Tuesday 1 July 2014

Why 'Mike Bassett: England Manager' (2001) is the best Film about Football


Mike Bassett: England Manager 
Director: Steve Barron
Stars: Ricky Tomlinson, Amanda Redman, Bradley Walsh

In 2001, a comedy about English national football was made that is now sadly overlooked. Many of the greatest British comedies have shown us how to laugh at ourselves – Steve Barron’s mockumentary is no exception. Ricky Tomlinson plays Mike Bassett, the last resort choice to lead a dishevelled England squad towards World Cup glory. As predicted, the team fail to deliver the goods, ensuring Bassett is greeted with a tirade of abuse from home supporters.

Tomlinson’s Bassett and his right hand man “Dave Dodds” (played by Walsh) are English football fans’ worst fears realised through their hilarious ineptitude. Basset’s blind optimism is made evident by a series of awful decisions: his star player has a drinking problem, his assistant manager is merely a used car salesman and his center back is more violent than Charles Bronson. Being thirteen years old, the film’s characters clearly show echoes of Gascoigne, Beckham and Vinnie Jones; yet it is no real stretch to draw comparisons to the recent woeful efforts Roy Hodgson’s England squad. Fortunately for Roy, he wasn’t greeted with tabloid headlines such as “W****r”, nor did his family suffer personal torment from disgruntled football fans. Blundering aside, it is hard not to feel sympathetic for Bassett, particularly when people start egging his house. Tomlinson’s superb performance ensures that Mike Bassett is a man that you would love to have a drink with, not simply because he can put away his Sambuca shots. The scene where the inebriated manager dances half-naked on top of a hotel bar in Rio is one of the many perfect instances of crassness yet humility that other nations across the world have come to expect from us English folk. Not only is this film a humorous and somewhat honest portrayal of English football, it is also a great reminder of English national identity.
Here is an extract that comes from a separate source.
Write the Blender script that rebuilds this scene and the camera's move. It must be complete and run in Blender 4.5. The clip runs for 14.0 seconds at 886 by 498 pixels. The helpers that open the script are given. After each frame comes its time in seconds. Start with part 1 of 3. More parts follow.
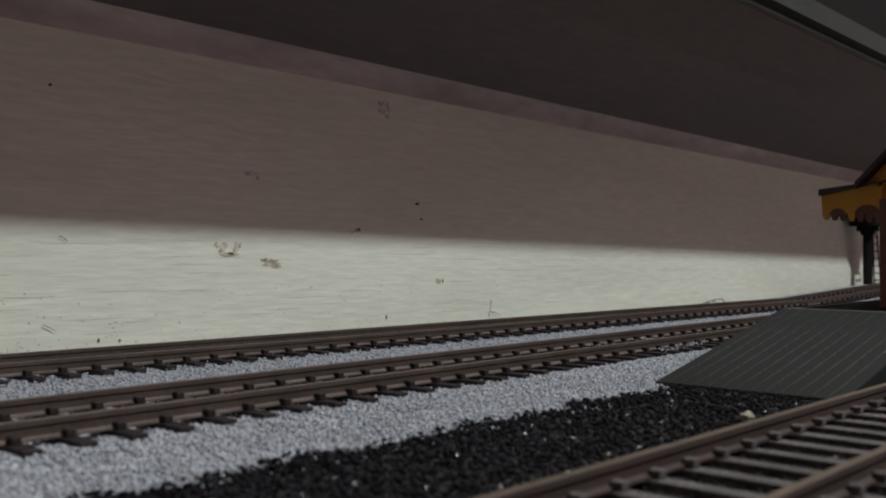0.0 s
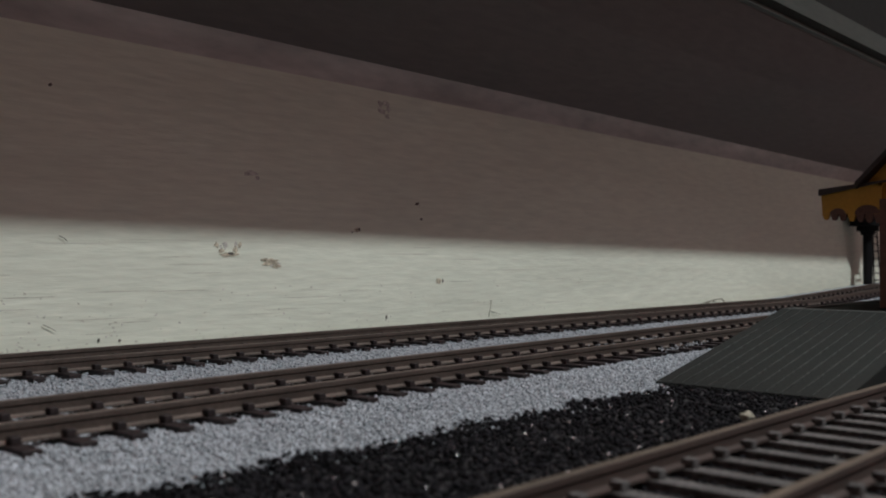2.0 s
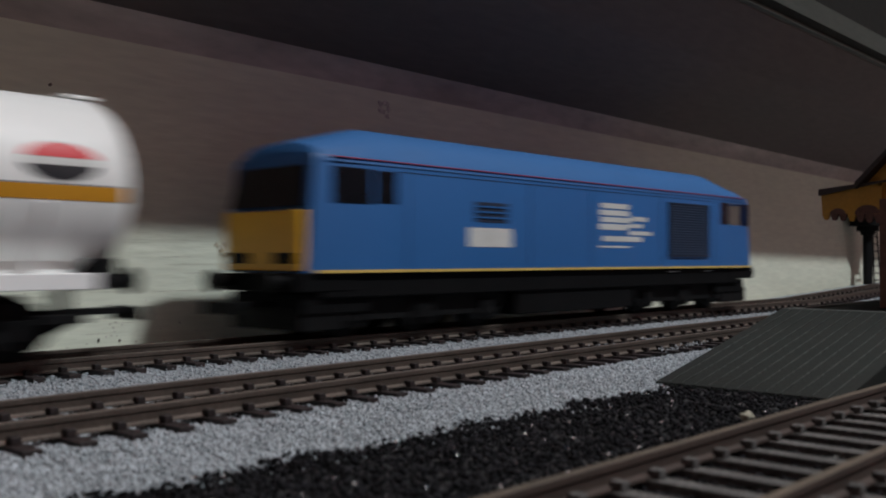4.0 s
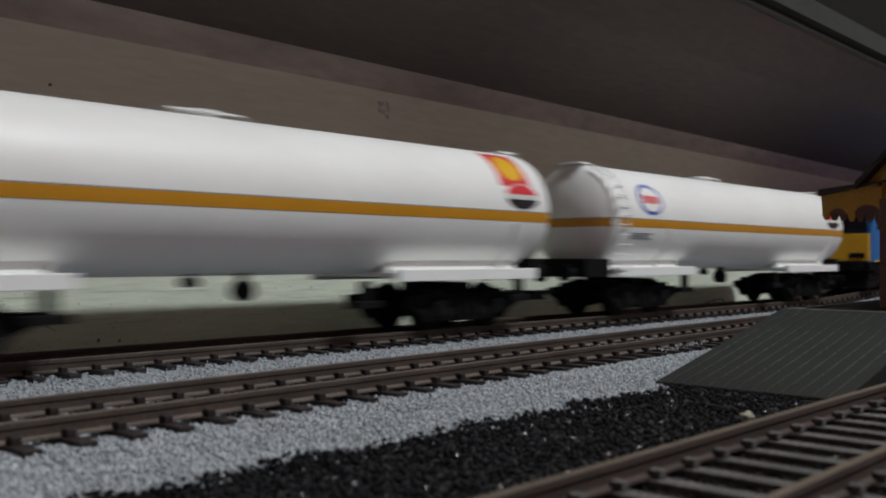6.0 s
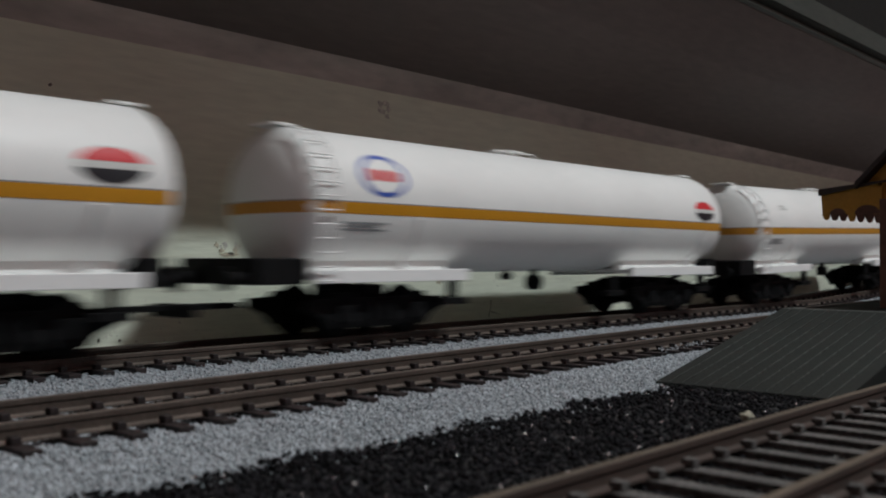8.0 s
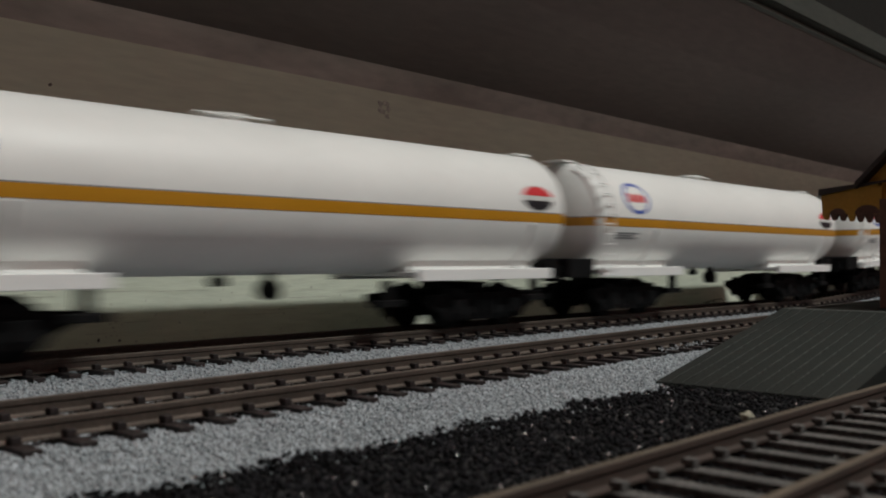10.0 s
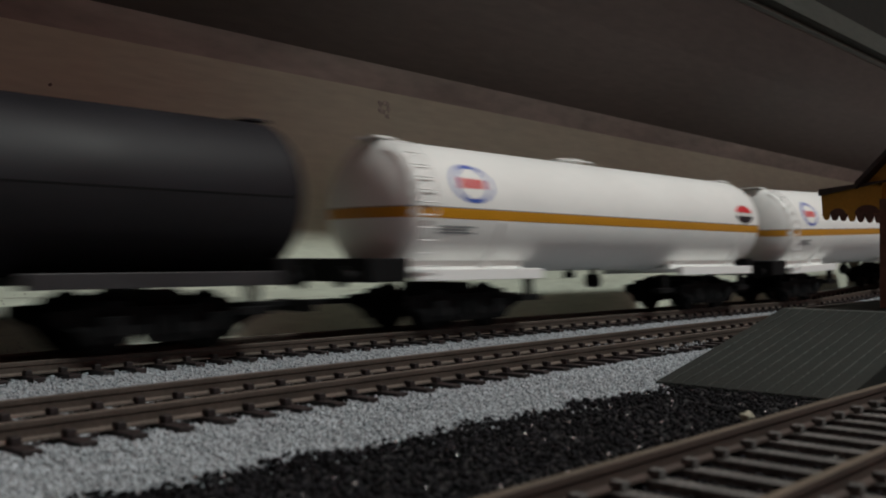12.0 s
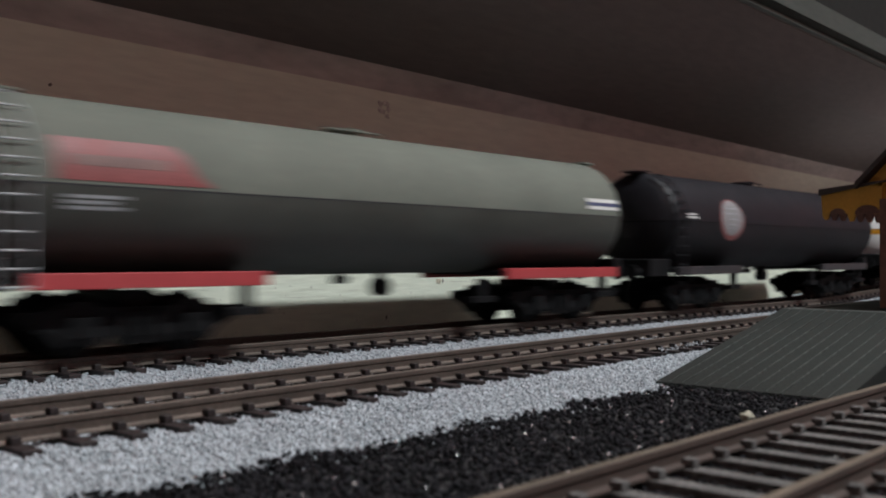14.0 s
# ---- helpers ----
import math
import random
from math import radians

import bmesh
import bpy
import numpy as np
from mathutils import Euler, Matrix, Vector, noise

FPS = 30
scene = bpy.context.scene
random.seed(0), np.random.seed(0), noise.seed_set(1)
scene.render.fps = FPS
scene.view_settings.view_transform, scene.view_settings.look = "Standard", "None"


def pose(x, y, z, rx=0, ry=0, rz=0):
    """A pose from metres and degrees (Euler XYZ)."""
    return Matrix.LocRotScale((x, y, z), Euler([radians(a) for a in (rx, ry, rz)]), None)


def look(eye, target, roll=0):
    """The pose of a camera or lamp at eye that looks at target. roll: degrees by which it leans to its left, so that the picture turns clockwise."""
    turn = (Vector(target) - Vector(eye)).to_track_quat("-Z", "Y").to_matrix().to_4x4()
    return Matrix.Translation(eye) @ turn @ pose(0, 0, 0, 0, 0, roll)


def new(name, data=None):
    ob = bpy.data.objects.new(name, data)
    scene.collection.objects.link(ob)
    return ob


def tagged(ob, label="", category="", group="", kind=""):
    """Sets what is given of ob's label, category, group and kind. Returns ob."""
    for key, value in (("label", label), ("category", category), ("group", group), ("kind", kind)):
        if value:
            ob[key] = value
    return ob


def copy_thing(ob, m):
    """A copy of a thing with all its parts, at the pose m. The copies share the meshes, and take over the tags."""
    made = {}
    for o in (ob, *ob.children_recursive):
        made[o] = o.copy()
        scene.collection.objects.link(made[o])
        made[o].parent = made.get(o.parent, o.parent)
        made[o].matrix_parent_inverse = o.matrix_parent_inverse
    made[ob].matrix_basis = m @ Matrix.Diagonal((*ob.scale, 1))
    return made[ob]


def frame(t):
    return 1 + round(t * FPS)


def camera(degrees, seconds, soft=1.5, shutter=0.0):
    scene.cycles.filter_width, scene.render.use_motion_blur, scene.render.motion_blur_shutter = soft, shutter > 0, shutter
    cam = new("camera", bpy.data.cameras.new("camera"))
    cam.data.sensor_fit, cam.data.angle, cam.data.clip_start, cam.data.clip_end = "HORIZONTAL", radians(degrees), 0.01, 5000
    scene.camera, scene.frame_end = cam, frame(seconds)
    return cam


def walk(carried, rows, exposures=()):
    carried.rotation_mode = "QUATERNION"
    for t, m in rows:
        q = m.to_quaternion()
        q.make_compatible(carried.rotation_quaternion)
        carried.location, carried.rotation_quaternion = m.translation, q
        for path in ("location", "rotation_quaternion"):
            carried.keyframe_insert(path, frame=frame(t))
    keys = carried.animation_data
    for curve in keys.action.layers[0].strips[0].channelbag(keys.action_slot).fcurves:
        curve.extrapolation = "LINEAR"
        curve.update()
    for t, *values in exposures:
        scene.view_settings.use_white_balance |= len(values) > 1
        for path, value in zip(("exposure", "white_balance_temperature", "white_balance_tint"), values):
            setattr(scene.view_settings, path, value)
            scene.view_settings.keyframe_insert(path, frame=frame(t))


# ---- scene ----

This may not be a welcome observation for some, but these are people that have clearly never been on a club 18-30 holiday.
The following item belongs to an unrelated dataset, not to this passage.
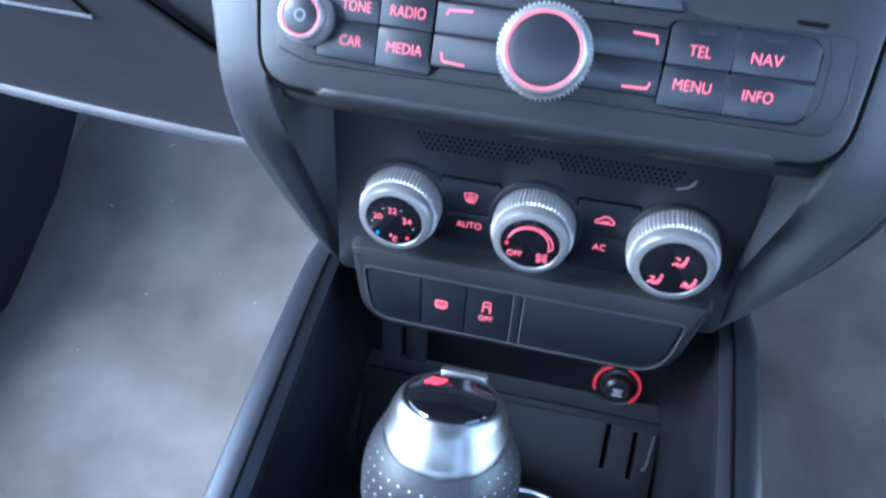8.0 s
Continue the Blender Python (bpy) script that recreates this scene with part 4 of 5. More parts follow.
# ---- heater and air conditioning ----
heat = thing("climate_panel", "black heater panel with three silver knobs and red symbols", "climate controls", face_on(0, 0.2185, 0.711, -4))
bm = bmesh.new()
out = rpoly([(-0.098, -0.045), (0.098, -0.045), (0.0965, 0.060), (-0.0965, 0.060)], 0.006)
holes = []
for r in range(4):
    for c in range(46 - r):
        x = -0.0560 + c * 0.0026 + r * 0.0013
        if abs(x - 0.002) < 0.006 and r > 1:
            continue
        if x > 0.0610:
            continue
        holes.append(circle(x, 0.0440 - r * 0.00235, 0.00078, 6))
slab(bm, out, -0.006, 0.0, 0.001, holes)
part("panel", bm, HARD, heat)
bm = bmesh.new()
slab(bm, rrect(-0.07, 0.03, 0.07, 0.05, 0.002), -0.009, -0.0055)
part("vent_backing", bm, VOID, heat)
for x0, x1, items in ((-0.0440, -0.0165, ("defrost", "AUTO")), (0.0200, 0.0470, ("recirculation", "AC"))):
    bm = bmesh.new()
    slab(bm, rrect(x0 - 0.0008, -0.0150, x1 + 0.0008, 0.0238, 0.001, 2), -0.001, 0.0006)
    part("button_gap", bm, VOID, heat)
    for v0, v1, what in ((0.0055, 0.0230, items[0]), (-0.0142, 0.0047, items[1])):
        bt = key(rrect(x0, v0, x1, v1, 0.0006, 1), heat, 0.0014, 0.0004, BUTTON, -0.001)
        cx = (x0 + x1) / 2 + (0.0005 if x0 < 0 else -0.0005)
        if what in ("AUTO", "AC"):
            w = 0.0061 if what == "AUTO" else 0.0030
            words("lettering", what, cx - w, cx + w, -0.0034, 0.0036, RED_LIT, bt, 0.0015)
            bm = bmesh.new()
            stroke(bm, [(cx - 0.003, -0.0105), (cx + 0.003, -0.0105)], 0.0008, 0.0012, 0.0016)
            part("telltale", bm, HARD, bt)
        else:
            bm = bmesh.new()
            if what == "defrost":
                stroke(bm, [(cx - 0.0040, 0.0168), (cx, 0.0175), (cx + 0.0040, 0.0168), (cx + 0.0026, 0.0118), (cx, 0.0113), (cx - 0.0026, 0.0118)], 0.0006, 0.0014, 0.0016, True)
                for d in (-0.0013, 0.0002, 0.0017):
                    stroke(bm, [(cx + d, 0.0105), (cx + d - 0.0005, 0.0125), (cx + d + 0.0003, 0.0140), (cx + d - 0.0002, 0.0158)], 0.0005, 0.0014, 0.0016)
            else:
                stroke(bm, [(cx - 0.0056, 0.0118), (cx - 0.0052, 0.0138), (cx - 0.0028, 0.0146), (cx - 0.0010, 0.0164), (cx + 0.0022, 0.0164), (cx + 0.0042, 0.0144), (cx + 0.0056, 0.0138), (cx + 0.0056, 0.0118)], 0.0007, 0.0014, 0.0016, True)
                stroke(bm, [(cx - 0.001, 0.0128), (cx + 0.002, 0.0128), (cx + 0.002, 0.0142)], 0.0006, 0.0014, 0.0016)
            for v in bm.verts:
                v.co.x, v.co.y = cx + (v.co.x - cx) * 0.78, 0.0142 + (v.co.y - 0.0142) * 0.78
            part("symbol", bm, RED_LIT, bt)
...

   The emotional finale serves to create a powerful sense of pathos amongst the hilarity and disorder – a balance rarely achieved without an unpleasant aftertaste of schmaltziness. Despite the film’s fairly conservative running time, it is easy to get swept up in the enthralling narrative and colourful characters that Steve Barron captures. So in a couple of years when you’re down the pub shouting obscenities at the TV screen because our team are three-nil down against Poland at the Euro’s, spare a though for Mike Bassett and remember that these people are only human beings. Insanely overpaid... but human beings nonetheless.